Exercise goal
Give back the exact lines spanning from the line with "scene.render.fps = FPS" to the line with "return Matrix.LocRotScale((x, y, z), Euler([radians(a)", with both of those lines included and no others.

Collected material
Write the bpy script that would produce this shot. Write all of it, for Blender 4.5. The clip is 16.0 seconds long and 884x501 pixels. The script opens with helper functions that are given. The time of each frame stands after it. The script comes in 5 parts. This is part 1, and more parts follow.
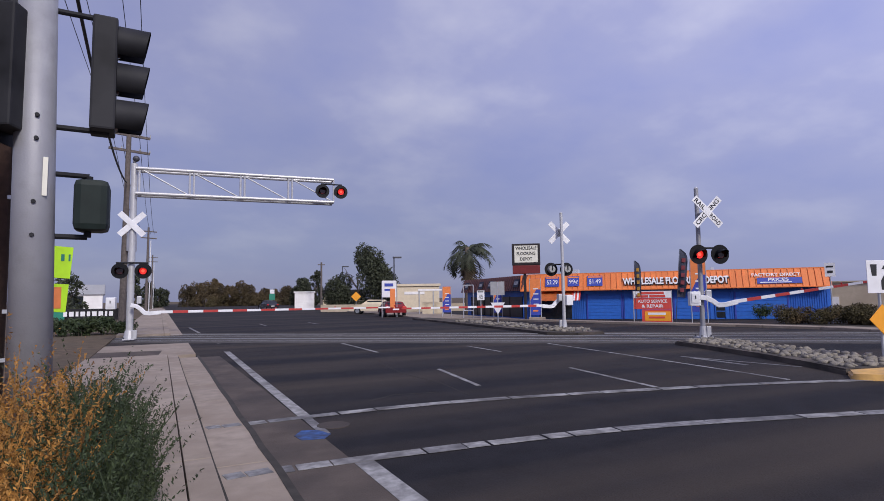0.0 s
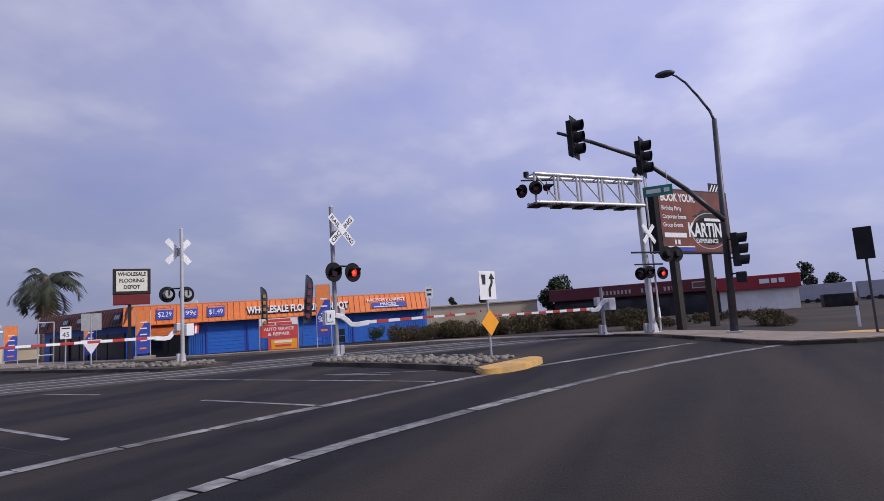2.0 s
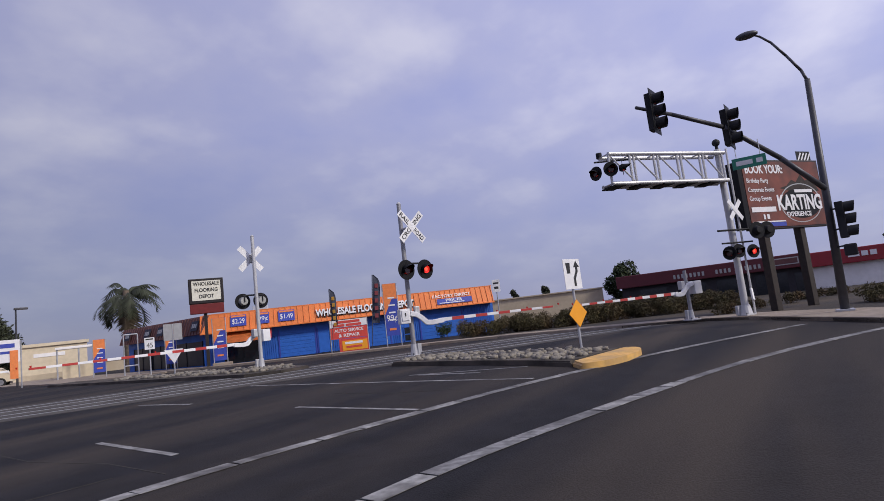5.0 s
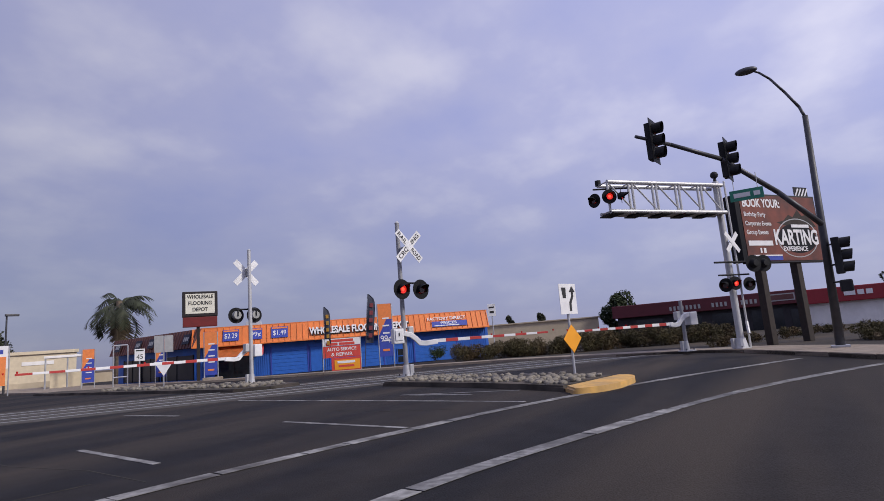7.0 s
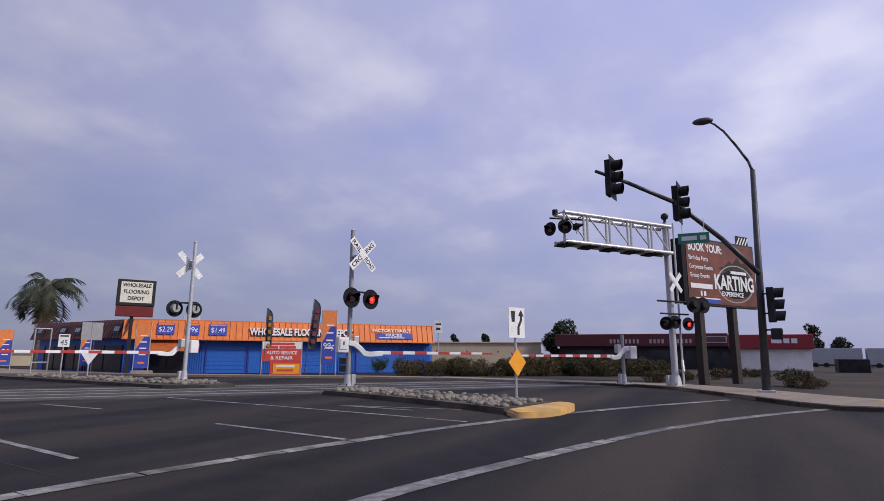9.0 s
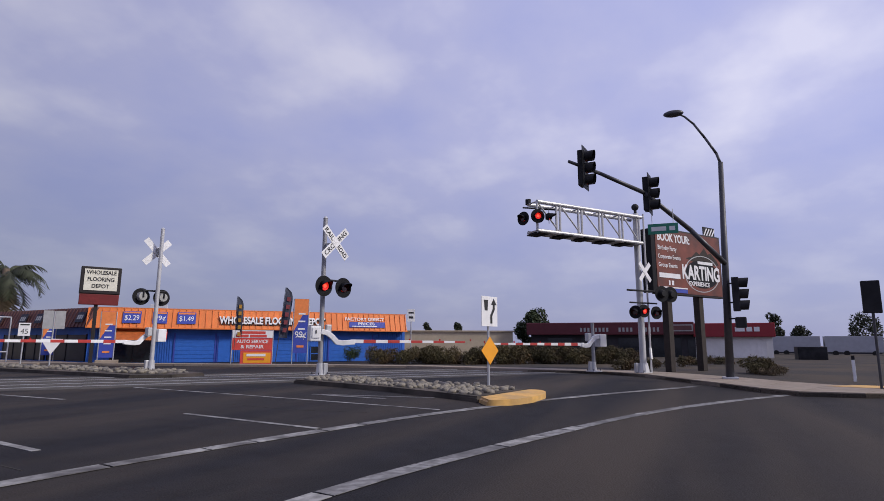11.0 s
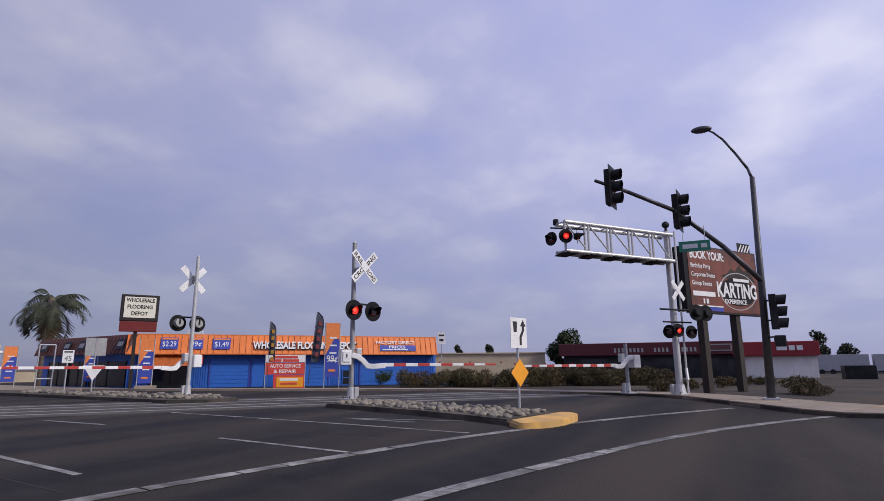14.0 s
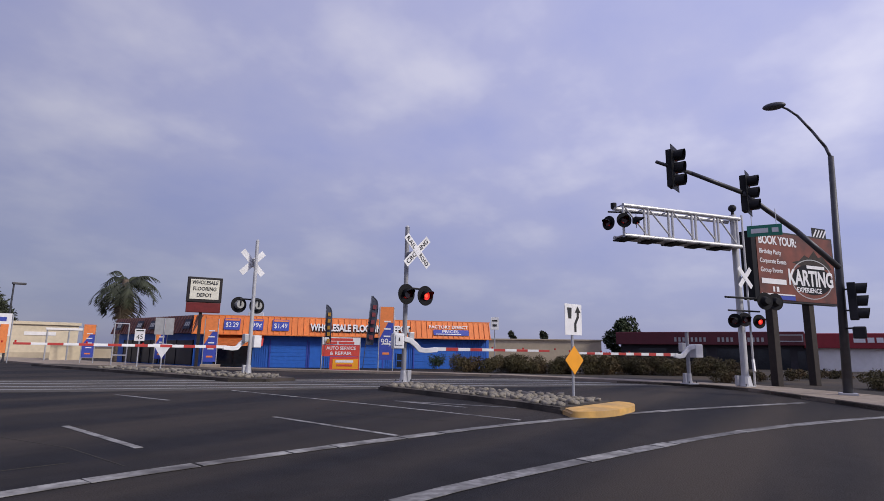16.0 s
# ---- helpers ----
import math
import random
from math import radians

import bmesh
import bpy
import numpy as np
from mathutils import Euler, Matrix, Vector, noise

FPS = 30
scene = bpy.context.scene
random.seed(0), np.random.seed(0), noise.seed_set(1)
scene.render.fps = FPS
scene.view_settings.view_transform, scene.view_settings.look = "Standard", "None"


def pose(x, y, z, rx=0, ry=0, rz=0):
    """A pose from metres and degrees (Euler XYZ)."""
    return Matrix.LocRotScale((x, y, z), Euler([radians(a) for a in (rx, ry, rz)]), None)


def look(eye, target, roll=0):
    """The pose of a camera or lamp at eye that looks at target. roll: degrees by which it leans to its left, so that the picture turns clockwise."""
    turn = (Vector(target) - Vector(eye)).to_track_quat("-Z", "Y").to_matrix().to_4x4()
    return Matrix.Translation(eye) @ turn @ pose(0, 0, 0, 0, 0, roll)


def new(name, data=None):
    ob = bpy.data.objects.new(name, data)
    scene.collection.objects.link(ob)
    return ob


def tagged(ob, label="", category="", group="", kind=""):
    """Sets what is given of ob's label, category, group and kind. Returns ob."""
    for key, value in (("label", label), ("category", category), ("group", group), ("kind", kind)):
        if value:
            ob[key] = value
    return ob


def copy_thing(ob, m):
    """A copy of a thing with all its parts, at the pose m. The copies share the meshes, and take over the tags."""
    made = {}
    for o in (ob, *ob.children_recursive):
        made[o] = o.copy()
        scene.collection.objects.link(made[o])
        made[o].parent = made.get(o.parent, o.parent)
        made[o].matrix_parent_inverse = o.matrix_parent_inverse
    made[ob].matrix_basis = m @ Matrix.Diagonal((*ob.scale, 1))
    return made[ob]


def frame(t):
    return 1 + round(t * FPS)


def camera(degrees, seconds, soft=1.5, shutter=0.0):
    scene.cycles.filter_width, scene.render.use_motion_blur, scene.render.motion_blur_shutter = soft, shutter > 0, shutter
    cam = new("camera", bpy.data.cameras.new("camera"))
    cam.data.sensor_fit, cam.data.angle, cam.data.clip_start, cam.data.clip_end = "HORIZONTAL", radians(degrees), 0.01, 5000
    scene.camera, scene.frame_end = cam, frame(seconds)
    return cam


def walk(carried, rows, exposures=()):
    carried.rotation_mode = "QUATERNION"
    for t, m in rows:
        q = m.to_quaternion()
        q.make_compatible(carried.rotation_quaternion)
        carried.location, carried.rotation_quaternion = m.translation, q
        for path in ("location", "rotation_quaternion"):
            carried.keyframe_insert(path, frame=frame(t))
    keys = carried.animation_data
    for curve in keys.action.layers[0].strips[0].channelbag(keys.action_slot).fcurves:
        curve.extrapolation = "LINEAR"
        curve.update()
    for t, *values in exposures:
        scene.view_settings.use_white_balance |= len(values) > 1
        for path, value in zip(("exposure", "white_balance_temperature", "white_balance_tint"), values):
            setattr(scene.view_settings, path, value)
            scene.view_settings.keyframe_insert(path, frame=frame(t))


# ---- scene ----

Written answer
scene.render.fps = FPS
scene.view_settings.view_transform, scene.view_settings.look = "Standard", "None"


def pose(x, y, z, rx=0, ry=0, rz=0):
    """A pose from metres and degrees (Euler XYZ)."""
    return Matrix.LocRotScale((x, y, z), Euler([radians(a) for a in (rx, ry, rz)]), None)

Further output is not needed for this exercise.